WORK TO DO ->
Each line that follows is to be retyped exactly.

MATERIAL ->

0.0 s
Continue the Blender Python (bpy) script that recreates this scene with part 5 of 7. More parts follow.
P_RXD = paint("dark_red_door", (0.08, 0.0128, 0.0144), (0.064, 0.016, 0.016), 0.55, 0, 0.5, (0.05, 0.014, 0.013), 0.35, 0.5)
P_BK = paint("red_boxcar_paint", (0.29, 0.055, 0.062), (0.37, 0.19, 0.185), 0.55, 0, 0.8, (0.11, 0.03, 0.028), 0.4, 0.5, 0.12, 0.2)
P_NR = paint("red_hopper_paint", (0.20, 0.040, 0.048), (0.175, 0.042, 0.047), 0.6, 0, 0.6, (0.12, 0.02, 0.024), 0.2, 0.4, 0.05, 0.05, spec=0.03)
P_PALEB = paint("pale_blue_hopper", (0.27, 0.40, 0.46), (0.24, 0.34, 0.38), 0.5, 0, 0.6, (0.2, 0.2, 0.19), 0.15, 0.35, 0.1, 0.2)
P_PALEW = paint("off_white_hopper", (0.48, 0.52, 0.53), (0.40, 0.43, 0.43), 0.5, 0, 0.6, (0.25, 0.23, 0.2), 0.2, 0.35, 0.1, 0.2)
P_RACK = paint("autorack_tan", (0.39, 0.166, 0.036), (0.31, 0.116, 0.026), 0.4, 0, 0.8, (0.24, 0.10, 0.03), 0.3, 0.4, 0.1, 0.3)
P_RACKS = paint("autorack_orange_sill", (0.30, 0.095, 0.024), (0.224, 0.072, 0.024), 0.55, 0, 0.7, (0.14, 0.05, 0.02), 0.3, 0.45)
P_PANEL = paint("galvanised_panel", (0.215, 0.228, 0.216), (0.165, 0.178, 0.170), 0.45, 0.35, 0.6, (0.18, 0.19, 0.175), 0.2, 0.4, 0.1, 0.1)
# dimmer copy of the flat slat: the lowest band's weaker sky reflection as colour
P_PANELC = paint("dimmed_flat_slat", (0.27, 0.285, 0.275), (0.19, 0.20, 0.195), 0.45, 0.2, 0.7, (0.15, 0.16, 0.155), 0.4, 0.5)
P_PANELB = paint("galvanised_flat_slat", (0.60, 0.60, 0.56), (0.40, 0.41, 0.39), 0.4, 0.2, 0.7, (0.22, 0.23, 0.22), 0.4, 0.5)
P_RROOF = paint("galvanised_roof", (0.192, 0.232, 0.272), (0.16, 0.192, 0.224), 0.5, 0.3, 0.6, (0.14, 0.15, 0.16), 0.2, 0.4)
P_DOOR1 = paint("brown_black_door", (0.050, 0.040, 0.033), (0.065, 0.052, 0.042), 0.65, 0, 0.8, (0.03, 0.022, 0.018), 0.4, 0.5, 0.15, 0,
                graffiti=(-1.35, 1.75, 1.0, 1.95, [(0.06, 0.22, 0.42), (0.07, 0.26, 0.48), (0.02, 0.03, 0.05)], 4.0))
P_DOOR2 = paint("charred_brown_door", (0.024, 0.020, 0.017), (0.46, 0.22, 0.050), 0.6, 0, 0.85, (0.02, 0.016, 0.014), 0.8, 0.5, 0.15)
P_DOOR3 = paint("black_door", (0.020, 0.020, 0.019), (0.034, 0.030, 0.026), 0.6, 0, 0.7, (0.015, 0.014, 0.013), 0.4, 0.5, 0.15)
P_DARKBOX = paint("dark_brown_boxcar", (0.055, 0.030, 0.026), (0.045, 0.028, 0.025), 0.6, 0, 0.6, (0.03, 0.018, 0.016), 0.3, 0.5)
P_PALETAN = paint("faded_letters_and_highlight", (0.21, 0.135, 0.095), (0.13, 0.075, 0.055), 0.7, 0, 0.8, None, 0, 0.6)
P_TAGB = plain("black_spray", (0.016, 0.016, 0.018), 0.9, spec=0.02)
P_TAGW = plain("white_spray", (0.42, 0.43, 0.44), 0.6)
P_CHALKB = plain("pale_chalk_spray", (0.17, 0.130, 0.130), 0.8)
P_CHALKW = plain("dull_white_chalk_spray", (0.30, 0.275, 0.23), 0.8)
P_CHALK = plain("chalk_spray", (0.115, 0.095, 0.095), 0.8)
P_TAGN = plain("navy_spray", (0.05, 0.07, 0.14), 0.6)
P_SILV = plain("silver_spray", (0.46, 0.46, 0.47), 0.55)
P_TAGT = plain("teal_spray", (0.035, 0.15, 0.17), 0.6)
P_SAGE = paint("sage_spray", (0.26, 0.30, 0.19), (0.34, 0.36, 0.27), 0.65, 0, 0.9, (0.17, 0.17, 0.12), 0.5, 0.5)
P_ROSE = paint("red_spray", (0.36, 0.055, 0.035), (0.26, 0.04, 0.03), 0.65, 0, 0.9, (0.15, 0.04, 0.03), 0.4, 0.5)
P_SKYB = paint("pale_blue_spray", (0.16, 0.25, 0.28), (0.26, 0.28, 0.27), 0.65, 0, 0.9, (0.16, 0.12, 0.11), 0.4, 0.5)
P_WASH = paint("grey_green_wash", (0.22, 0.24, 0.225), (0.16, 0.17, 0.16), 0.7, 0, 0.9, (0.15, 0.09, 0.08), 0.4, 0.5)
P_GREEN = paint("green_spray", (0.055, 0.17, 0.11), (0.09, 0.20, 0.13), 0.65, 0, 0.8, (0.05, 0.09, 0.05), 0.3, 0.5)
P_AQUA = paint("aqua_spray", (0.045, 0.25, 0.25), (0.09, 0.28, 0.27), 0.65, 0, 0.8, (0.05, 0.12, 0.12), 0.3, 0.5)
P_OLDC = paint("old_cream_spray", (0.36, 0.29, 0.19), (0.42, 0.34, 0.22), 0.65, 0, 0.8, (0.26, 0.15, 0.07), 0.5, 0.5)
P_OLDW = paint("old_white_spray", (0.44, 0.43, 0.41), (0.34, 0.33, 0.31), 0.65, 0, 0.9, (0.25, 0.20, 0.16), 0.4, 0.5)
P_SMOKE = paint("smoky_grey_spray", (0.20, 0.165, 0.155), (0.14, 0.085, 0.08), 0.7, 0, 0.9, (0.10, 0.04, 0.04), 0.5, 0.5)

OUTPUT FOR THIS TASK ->
0.0 s
Continue the Blender Python (bpy) script that recreates this scene with part 5 of 7. More parts follow.
P_RXD = paint("dark_red_door", (0.08, 0.0128, 0.0144), (0.064, 0.016, 0.016), 0.55, 0, 0.5, (0.05, 0.014, 0.013), 0.35, 0.5)
P_BK = paint("red_boxcar_paint", (0.29, 0.055, 0.062), (0.37, 0.19, 0.185), 0.55, 0, 0.8, (0.11, 0.03, 0.028), 0.4, 0.5, 0.12, 0.2)
P_NR = paint("red_hopper_paint", (0.20, 0.040, 0.048), (0.175, 0.042, 0.047), 0.6, 0, 0.6, (0.12, 0.02, 0.024), 0.2, 0.4, 0.05, 0.05, spec=0.03)
P_PALEB = paint("pale_blue_hopper", (0.27, 0.40, 0.46), (0.24, 0.34, 0.38), 0.5, 0, 0.6, (0.2, 0.2, 0.19), 0.15, 0.35, 0.1, 0.2)
P_PALEW = paint("off_white_hopper", (0.48, 0.52, 0.53), (0.40, 0.43, 0.43), 0.5, 0, 0.6, (0.25, 0.23, 0.2), 0.2, 0.35, 0.1, 0.2)
P_RACK = paint("autorack_tan", (0.39, 0.166, 0.036), (0.31, 0.116, 0.026), 0.4, 0, 0.8, (0.24, 0.10, 0.03), 0.3, 0.4, 0.1, 0.3)
P_RACKS = paint("autorack_orange_sill", (0.30, 0.095, 0.024), (0.224, 0.072, 0.024), 0.55, 0, 0.7, (0.14, 0.05, 0.02), 0.3, 0.45)
P_PANEL = paint("galvanised_panel", (0.215, 0.228, 0.216), (0.165, 0.178, 0.170), 0.45, 0.35, 0.6, (0.18, 0.19, 0.175), 0.2, 0.4, 0.1, 0.1)
# dimmer copy of the flat slat: the lowest band's weaker sky reflection as colour
P_PANELC = paint("dimmed_flat_slat", (0.27, 0.285, 0.275), (0.19, 0.20, 0.195), 0.45, 0.2, 0.7, (0.15, 0.16, 0.155), 0.4, 0.5)
P_PANELB = paint("galvanised_flat_slat", (0.60, 0.60, 0.56), (0.40, 0.41, 0.39), 0.4, 0.2, 0.7, (0.22, 0.23, 0.22), 0.4, 0.5)
P_RROOF = paint("galvanised_roof", (0.192, 0.232, 0.272), (0.16, 0.192, 0.224), 0.5, 0.3, 0.6, (0.14, 0.15, 0.16), 0.2, 0.4)
P_DOOR1 = paint("brown_black_door", (0.050, 0.040, 0.033), (0.065, 0.052, 0.042), 0.65, 0, 0.8, (0.03, 0.022, 0.018), 0.4, 0.5, 0.15, 0,
                graffiti=(-1.35, 1.75, 1.0, 1.95, [(0.06, 0.22, 0.42), (0.07, 0.26, 0.48), (0.02, 0.03, 0.05)], 4.0))
P_DOOR2 = paint("charred_brown_door", (0.024, 0.020, 0.017), (0.46, 0.22, 0.050), 0.6, 0, 0.85, (0.02, 0.016, 0.014), 0.8, 0.5, 0.15)
P_DOOR3 = paint("black_door", (0.020, 0.020, 0.019), (0.034, 0.030, 0.026), 0.6, 0, 0.7, (0.015, 0.014, 0.013), 0.4, 0.5, 0.15)
P_DARKBOX = paint("dark_brown_boxcar", (0.055, 0.030, 0.026), (0.045, 0.028, 0.025), 0.6, 0, 0.6, (0.03, 0.018, 0.016), 0.3, 0.5)
P_PALETAN = paint("faded_letters_and_highlight", (0.21, 0.135, 0.095), (0.13, 0.075, 0.055), 0.7, 0, 0.8, None, 0, 0.6)
P_TAGB = plain("black_spray", (0.016, 0.016, 0.018), 0.9, spec=0.02)
P_TAGW = plain("white_spray", (0.42, 0.43, 0.44), 0.6)
P_CHALKB = plain("pale_chalk_spray", (0.17, 0.130, 0.130), 0.8)
P_CHALKW = plain("dull_white_chalk_spray", (0.30, 0.275, 0.23), 0.8)
P_CHALK = plain("chalk_spray", (0.115, 0.095, 0.095), 0.8)
P_TAGN = plain("navy_spray", (0.05, 0.07, 0.14), 0.6)
P_SILV = plain("silver_spray", (0.46, 0.46, 0.47), 0.55)
P_TAGT = plain("teal_spray", (0.035, 0.15, 0.17), 0.6)
P_SAGE = paint("sage_spray", (0.26, 0.30, 0.19), (0.34, 0.36, 0.27), 0.65, 0, 0.9, (0.17, 0.17, 0.12), 0.5, 0.5)
P_ROSE = paint("red_spray", (0.36, 0.055, 0.035), (0.26, 0.04, 0.03), 0.65, 0, 0.9, (0.15, 0.04, 0.03), 0.4, 0.5)
P_SKYB = paint("pale_blue_spray", (0.16, 0.25, 0.28), (0.26, 0.28, 0.27), 0.65, 0, 0.9, (0.16, 0.12, 0.11), 0.4, 0.5)
P_WASH = paint("grey_green_wash", (0.22, 0.24, 0.225), (0.16, 0.17, 0.16), 0.7, 0, 0.9, (0.15, 0.09, 0.08), 0.4, 0.5)
P_GREEN = paint("green_spray", (0.055, 0.17, 0.11), (0.09, 0.20, 0.13), 0.65, 0, 0.8, (0.05, 0.09, 0.05), 0.3, 0.5)
P_AQUA = paint("aqua_spray", (0.045, 0.25, 0.25), (0.09, 0.28, 0.27), 0.65, 0, 0.8, (0.05, 0.12, 0.12), 0.3, 0.5)
P_OLDC = paint("old_cream_spray", (0.36, 0.29, 0.19), (0.42, 0.34, 0.22), 0.65, 0, 0.8, (0.26, 0.15, 0.07), 0.5, 0.5)
P_OLDW = paint("old_white_spray", (0.44, 0.43, 0.41), (0.34, 0.33, 0.31), 0.65, 0, 0.9, (0.25, 0.20, 0.16), 0.4, 0.5)
P_SMOKE = paint("smoky_grey_spray", (0.20, 0.165, 0.155), (0.14, 0.085, 0.08), 0.7, 0, 0.9, (0.10, 0.04, 0.04), 0.5, 0.5)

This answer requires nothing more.